According to Nicholas Stern (aka Lord Stern of the Stern Review and director of LSE’s Grantham Institute), when everyone gains international debates on climate change should become more about coordination than about enforcement.

When policy-makers and business leaders get it into their heads that they can make a shit-tonne of money out of transitioning to cleaner energy and a circular economy, then climate summits should become exercises in sharing best practice and setting down regulations so that, for example, Green Investment Banks in the UK can finance wind farms in India. The Chinese government loves “win-win” agreements and that’s why they’ve started to engage more with the international climate change debate. Trump’s problem is that he’s stuck in the wrong discourse, and his base will suffer because of it.

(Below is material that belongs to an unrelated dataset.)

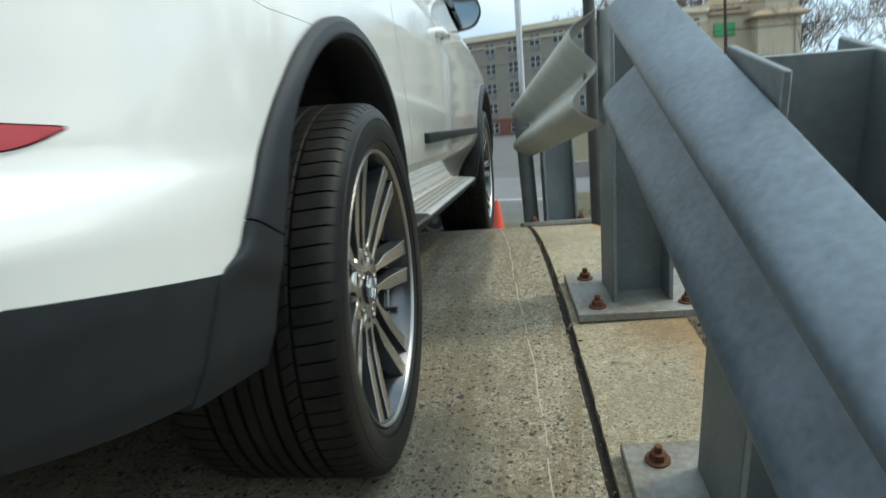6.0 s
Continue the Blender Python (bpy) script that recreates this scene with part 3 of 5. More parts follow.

My Brexit uncle recently said to me that if car manufacturers leave the UK after Brexit, we should take over those factories and build our own cars. I happen to agree. But we shouldn’t be building petrol cars, we should be building electric cars, or even better electric buses. Brexit puts us in the advantageous position of dearly needing an industrial strategy, both to mitigate economic fallout from leaving the EU, and to tackle the inequalities that caused the Leave vote in the first place. Let’s have a green industrial strategy, where we invest in transitioning from fossil fuels to renewables, and we sell our green technology and expertise to the rest of the world. It’s a win-win for everyone.

This is why we need to raise awareness not only of climate change, but also of our desire, as citizens, to embrace its solutions. Climate change is an issue with the potential to unite left and right and we must build as wide a coalition as possible to champion the benefits of making a transition to a new green economic model. That’s why, on 15 March, LSE students will go on strike for climate justice. We’ll be marching from LSE to Parliament, not as doomsayers, but as progressives and modernisers. Like the Second World War, climate change is really fucking scary. If today’s politicians want some Churchillian glory they need to move on from Brexit to climate change pretty fucking quickly.